■ Task statement ■
Give the data again exactly as written, skipping any pictures.

■ Data section ■
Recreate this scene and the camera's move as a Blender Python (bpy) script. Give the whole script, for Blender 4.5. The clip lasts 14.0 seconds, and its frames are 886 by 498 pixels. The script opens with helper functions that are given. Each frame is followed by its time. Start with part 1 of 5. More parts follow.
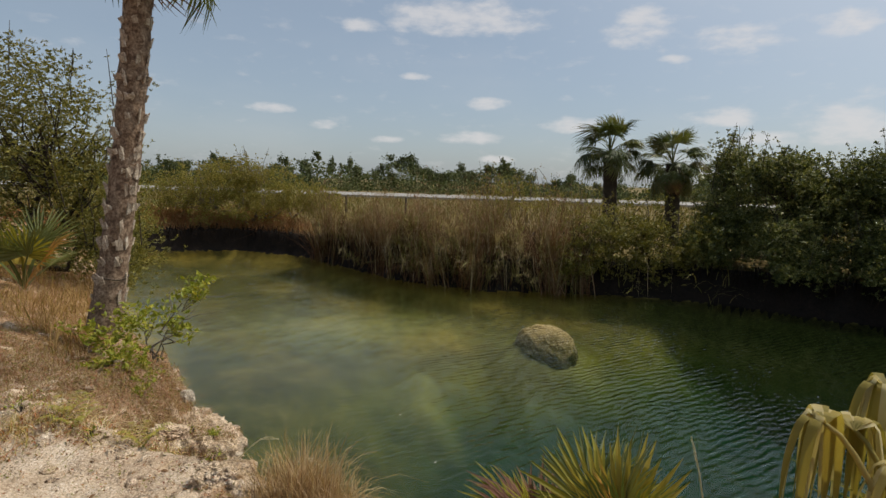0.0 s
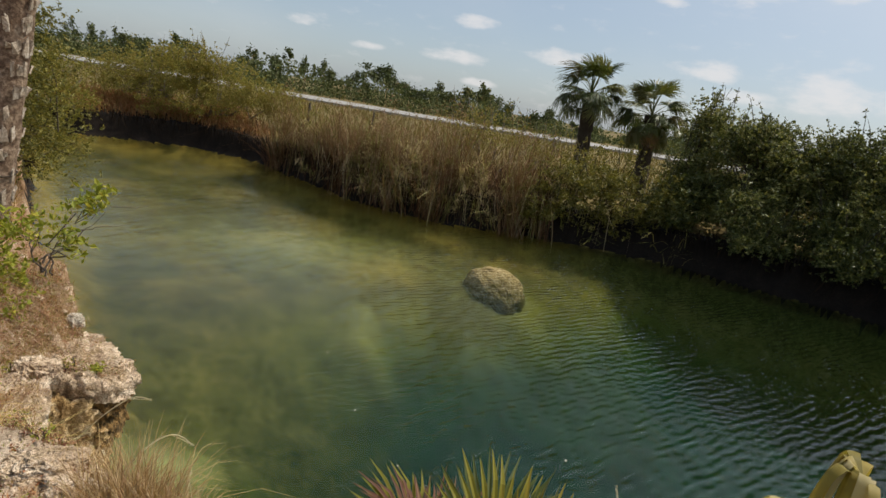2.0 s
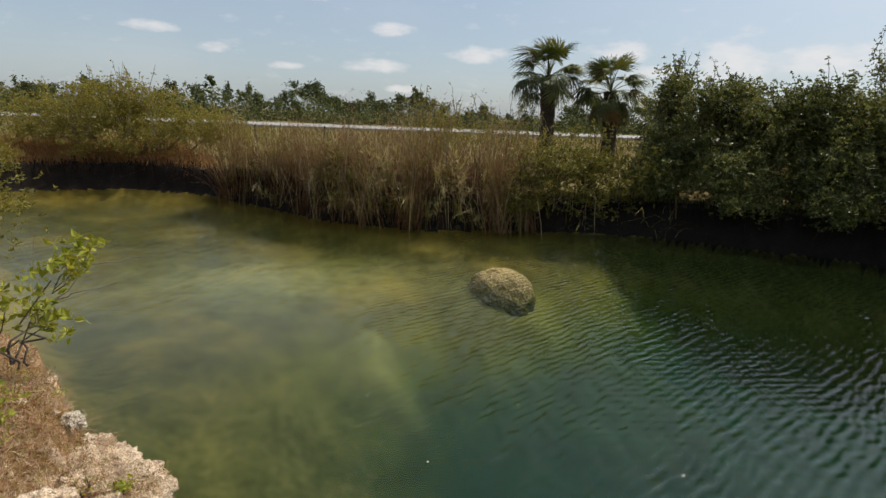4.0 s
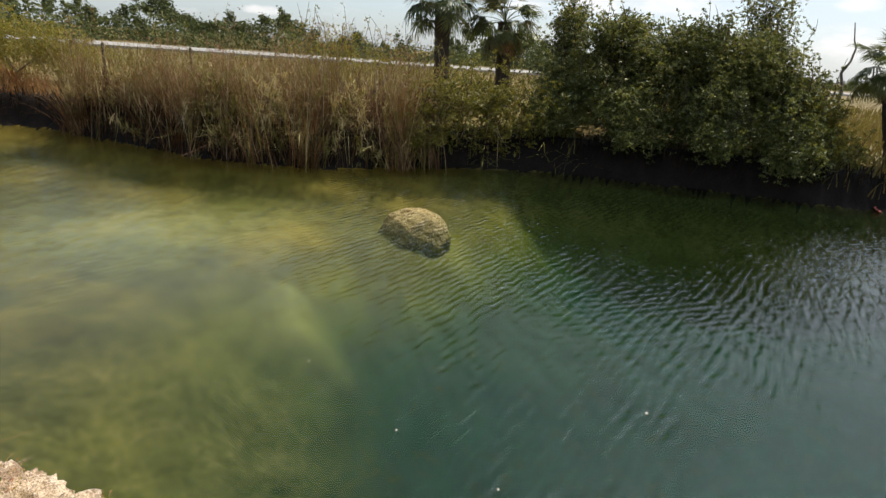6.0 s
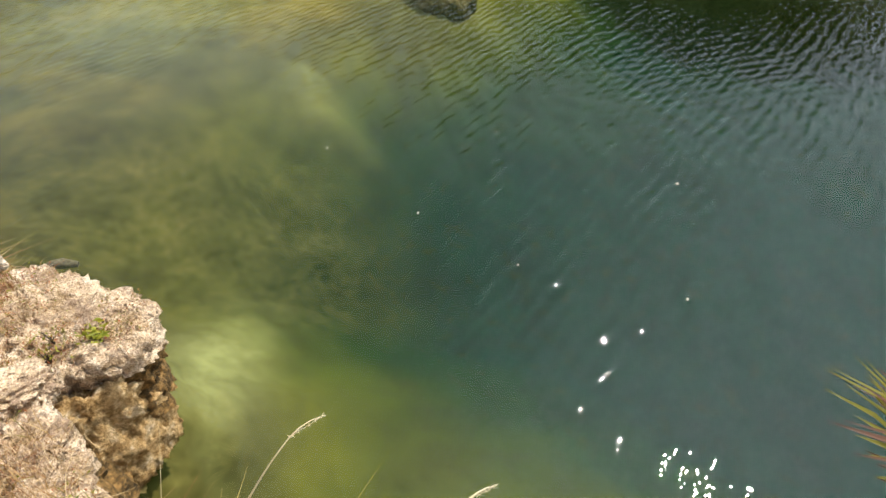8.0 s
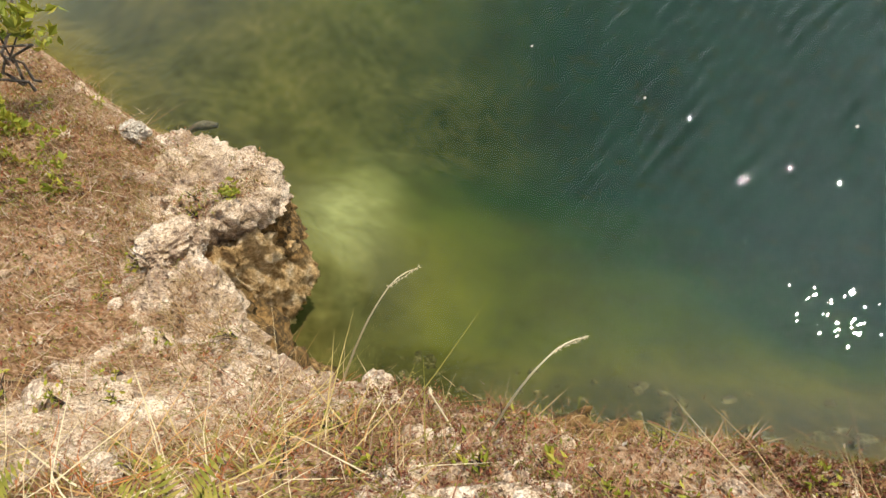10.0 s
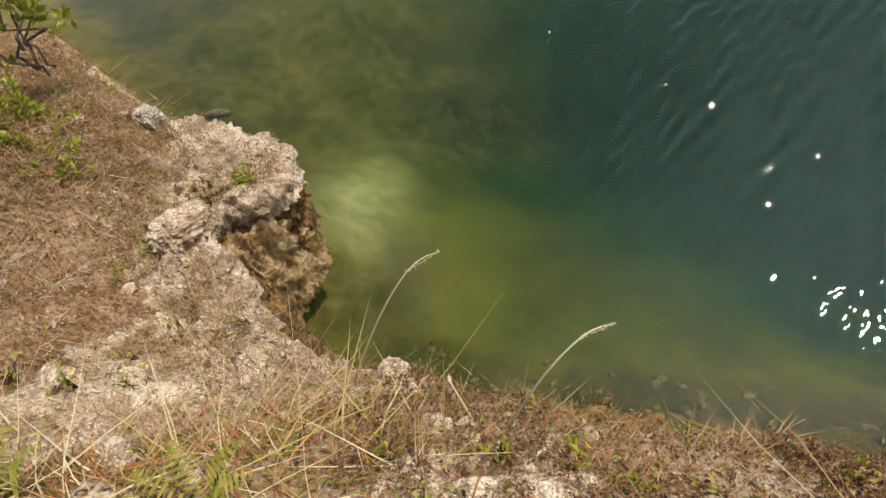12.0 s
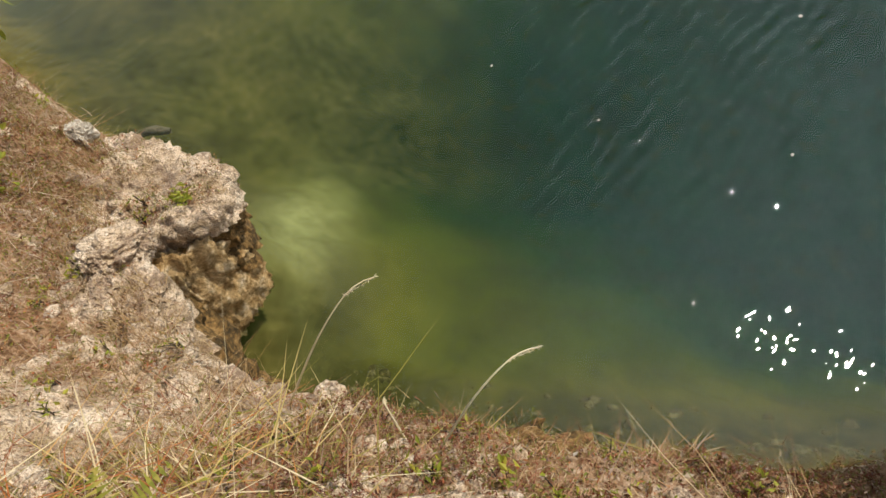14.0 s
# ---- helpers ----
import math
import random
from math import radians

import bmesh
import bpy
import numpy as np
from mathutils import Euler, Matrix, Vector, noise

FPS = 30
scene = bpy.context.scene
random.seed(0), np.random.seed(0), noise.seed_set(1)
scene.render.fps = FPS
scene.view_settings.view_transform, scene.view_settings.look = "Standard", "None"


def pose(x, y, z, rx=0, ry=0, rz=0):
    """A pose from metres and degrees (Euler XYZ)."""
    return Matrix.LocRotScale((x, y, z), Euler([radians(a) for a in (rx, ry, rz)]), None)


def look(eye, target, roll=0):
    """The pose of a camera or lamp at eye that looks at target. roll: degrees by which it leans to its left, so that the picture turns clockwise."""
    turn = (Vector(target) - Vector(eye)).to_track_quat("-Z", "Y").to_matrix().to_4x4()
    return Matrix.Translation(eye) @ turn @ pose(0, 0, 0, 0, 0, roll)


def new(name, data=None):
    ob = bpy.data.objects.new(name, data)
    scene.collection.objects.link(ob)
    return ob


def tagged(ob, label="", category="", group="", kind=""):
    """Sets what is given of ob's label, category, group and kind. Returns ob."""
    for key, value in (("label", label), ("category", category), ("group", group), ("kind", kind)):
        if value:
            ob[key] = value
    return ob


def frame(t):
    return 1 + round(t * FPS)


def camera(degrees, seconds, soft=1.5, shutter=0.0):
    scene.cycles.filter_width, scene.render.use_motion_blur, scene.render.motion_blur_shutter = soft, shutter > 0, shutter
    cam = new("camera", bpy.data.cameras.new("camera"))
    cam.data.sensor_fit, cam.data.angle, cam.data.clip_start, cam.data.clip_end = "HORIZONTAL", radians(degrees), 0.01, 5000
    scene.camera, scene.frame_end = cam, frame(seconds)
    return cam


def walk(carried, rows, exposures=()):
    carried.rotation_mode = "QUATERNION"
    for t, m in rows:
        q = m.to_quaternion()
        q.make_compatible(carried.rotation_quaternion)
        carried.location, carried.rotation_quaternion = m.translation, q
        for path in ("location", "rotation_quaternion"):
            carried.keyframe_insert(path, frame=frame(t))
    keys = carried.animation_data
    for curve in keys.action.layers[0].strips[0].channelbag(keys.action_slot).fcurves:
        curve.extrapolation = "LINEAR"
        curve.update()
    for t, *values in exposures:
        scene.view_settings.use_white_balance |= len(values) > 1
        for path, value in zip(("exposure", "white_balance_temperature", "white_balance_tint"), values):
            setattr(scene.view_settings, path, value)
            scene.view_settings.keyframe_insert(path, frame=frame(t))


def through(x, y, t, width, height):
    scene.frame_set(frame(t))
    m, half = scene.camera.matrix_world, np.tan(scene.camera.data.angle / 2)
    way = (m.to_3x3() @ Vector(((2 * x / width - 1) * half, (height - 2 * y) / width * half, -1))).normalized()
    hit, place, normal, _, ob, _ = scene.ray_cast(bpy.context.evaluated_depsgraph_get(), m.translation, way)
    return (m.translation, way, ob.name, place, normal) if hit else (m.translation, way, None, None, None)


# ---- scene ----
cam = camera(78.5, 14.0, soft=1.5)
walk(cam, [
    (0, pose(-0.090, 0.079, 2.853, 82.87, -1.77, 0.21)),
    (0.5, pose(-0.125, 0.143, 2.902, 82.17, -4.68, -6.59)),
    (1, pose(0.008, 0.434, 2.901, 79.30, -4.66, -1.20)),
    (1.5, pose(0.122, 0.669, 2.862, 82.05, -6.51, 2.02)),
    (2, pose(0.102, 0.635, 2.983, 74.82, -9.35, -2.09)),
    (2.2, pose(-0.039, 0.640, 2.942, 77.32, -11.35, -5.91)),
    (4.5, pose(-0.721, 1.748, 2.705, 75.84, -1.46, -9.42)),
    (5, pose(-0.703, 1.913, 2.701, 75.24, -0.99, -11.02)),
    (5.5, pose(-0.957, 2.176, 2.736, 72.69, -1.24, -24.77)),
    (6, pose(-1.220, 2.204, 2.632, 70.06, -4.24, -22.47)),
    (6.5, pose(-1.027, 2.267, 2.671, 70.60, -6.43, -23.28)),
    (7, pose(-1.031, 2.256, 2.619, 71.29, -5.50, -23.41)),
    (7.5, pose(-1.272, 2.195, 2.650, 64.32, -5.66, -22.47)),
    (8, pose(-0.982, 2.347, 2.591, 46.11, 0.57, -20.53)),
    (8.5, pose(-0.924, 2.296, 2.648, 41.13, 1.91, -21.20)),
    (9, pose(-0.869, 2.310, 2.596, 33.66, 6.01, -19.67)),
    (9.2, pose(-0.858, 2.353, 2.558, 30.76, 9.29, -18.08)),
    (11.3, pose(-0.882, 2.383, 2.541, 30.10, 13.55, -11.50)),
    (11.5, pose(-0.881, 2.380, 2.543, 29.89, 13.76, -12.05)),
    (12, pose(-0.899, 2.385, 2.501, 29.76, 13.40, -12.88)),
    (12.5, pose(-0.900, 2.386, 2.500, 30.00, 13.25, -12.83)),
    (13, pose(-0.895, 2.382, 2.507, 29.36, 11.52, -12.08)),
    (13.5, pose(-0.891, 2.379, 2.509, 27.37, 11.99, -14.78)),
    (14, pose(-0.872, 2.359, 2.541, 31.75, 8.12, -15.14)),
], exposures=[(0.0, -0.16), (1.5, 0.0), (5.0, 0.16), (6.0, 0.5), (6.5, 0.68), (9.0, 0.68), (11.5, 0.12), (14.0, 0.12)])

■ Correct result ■
Recreate this scene and the camera's move as a Blender Python (bpy) script. Give the whole script, for Blender 4.5. The clip lasts 14.0 seconds, and its frames are 886 by 498 pixels. The script opens with helper functions that are given. Each frame is followed by its time. Start with part 1 of 5. More parts follow.
0.0 s
2.0 s
4.0 s
6.0 s
8.0 s
10.0 s
12.0 s
14.0 s
# ---- helpers ----
import math
import random
from math import radians

import bmesh
import bpy
import numpy as np
from mathutils import Euler, Matrix, Vector, noise

FPS = 30
scene = bpy.context.scene
random.seed(0), np.random.seed(0), noise.seed_set(1)
scene.render.fps = FPS
scene.view_settings.view_transform, scene.view_settings.look = "Standard", "None"


def pose(x, y, z, rx=0, ry=0, rz=0):
    """A pose from metres and degrees (Euler XYZ)."""
    return Matrix.LocRotScale((x, y, z), Euler([radians(a) for a in (rx, ry, rz)]), None)


def look(eye, target, roll=0):
    """The pose of a camera or lamp at eye that looks at target. roll: degrees by which it leans to its left, so that the picture turns clockwise."""
    turn = (Vector(target) - Vector(eye)).to_track_quat("-Z", "Y").to_matrix().to_4x4()
    return Matrix.Translation(eye) @ turn @ pose(0, 0, 0, 0, 0, roll)


def new(name, data=None):
    ob = bpy.data.objects.new(name, data)
    scene.collection.objects.link(ob)
    return ob


def tagged(ob, label="", category="", group="", kind=""):
    """Sets what is given of ob's label, category, group and kind. Returns ob."""
    for key, value in (("label", label), ("category", category), ("group", group), ("kind", kind)):
        if value:
            ob[key] = value
    return ob


def frame(t):
    return 1 + round(t * FPS)


def camera(degrees, seconds, soft=1.5, shutter=0.0):
    scene.cycles.filter_width, scene.render.use_motion_blur, scene.render.motion_blur_shutter = soft, shutter > 0, shutter
    cam = new("camera", bpy.data.cameras.new("camera"))
    cam.data.sensor_fit, cam.data.angle, cam.data.clip_start, cam.data.clip_end = "HORIZONTAL", radians(degrees), 0.01, 5000
    scene.camera, scene.frame_end = cam, frame(seconds)
    return cam


def walk(carried, rows, exposures=()):
    carried.rotation_mode = "QUATERNION"
    for t, m in rows:
        q = m.to_quaternion()
        q.make_compatible(carried.rotation_quaternion)
        carried.location, carried.rotation_quaternion = m.translation, q
        for path in ("location", "rotation_quaternion"):
            carried.keyframe_insert(path, frame=frame(t))
    keys = carried.animation_data
    for curve in keys.action.layers[0].strips[0].channelbag(keys.action_slot).fcurves:
        curve.extrapolation = "LINEAR"
        curve.update()
    for t, *values in exposures:
        scene.view_settings.use_white_balance |= len(values) > 1
        for path, value in zip(("exposure", "white_balance_temperature", "white_balance_tint"), values):
            setattr(scene.view_settings, path, value)
            scene.view_settings.keyframe_insert(path, frame=frame(t))


def through(x, y, t, width, height):
    scene.frame_set(frame(t))
    m, half = scene.camera.matrix_world, np.tan(scene.camera.data.angle / 2)
    way = (m.to_3x3() @ Vector(((2 * x / width - 1) * half, (height - 2 * y) / width * half, -1))).normalized()
    hit, place, normal, _, ob, _ = scene.ray_cast(bpy.context.evaluated_depsgraph_get(), m.translation, way)
    return (m.translation, way, ob.name, place, normal) if hit else (m.translation, way, None, None, None)


# ---- scene ----
cam = camera(78.5, 14.0, soft=1.5)
walk(cam, [
    (0, pose(-0.090, 0.079, 2.853, 82.87, -1.77, 0.21)),
    (0.5, pose(-0.125, 0.143, 2.902, 82.17, -4.68, -6.59)),
    (1, pose(0.008, 0.434, 2.901, 79.30, -4.66, -1.20)),
    (1.5, pose(0.122, 0.669, 2.862, 82.05, -6.51, 2.02)),
    (2, pose(0.102, 0.635, 2.983, 74.82, -9.35, -2.09)),
    (2.2, pose(-0.039, 0.640, 2.942, 77.32, -11.35, -5.91)),
    (4.5, pose(-0.721, 1.748, 2.705, 75.84, -1.46, -9.42)),
    (5, pose(-0.703, 1.913, 2.701, 75.24, -0.99, -11.02)),
    (5.5, pose(-0.957, 2.176, 2.736, 72.69, -1.24, -24.77)),
    (6, pose(-1.220, 2.204, 2.632, 70.06, -4.24, -22.47)),
    (6.5, pose(-1.027, 2.267, 2.671, 70.60, -6.43, -23.28)),
    (7, pose(-1.031, 2.256, 2.619, 71.29, -5.50, -23.41)),
    (7.5, pose(-1.272, 2.195, 2.650, 64.32, -5.66, -22.47)),
    (8, pose(-0.982, 2.347, 2.591, 46.11, 0.57, -20.53)),
    (8.5, pose(-0.924, 2.296, 2.648, 41.13, 1.91, -21.20)),
    (9, pose(-0.869, 2.310, 2.596, 33.66, 6.01, -19.67)),
    (9.2, pose(-0.858, 2.353, 2.558, 30.76, 9.29, -18.08)),
    (11.3, pose(-0.882, 2.383, 2.541, 30.10, 13.55, -11.50)),
    (11.5, pose(-0.881, 2.380, 2.543, 29.89, 13.76, -12.05)),
    (12, pose(-0.899, 2.385, 2.501, 29.76, 13.40, -12.88)),
    (12.5, pose(-0.900, 2.386, 2.500, 30.00, 13.25, -12.83)),
    (13, pose(-0.895, 2.382, 2.507, 29.36, 11.52, -12.08)),
    (13.5, pose(-0.891, 2.379, 2.509, 27.37, 11.99, -14.78)),
    (14, pose(-0.872, 2.359, 2.541, 31.75, 8.12, -15.14)),
], exposures=[(0.0, -0.16), (1.5, 0.0), (5.0, 0.16), (6.0, 0.5), (6.5, 0.68), (9.0, 0.68), (11.5, 0.12), (14.0, 0.12)])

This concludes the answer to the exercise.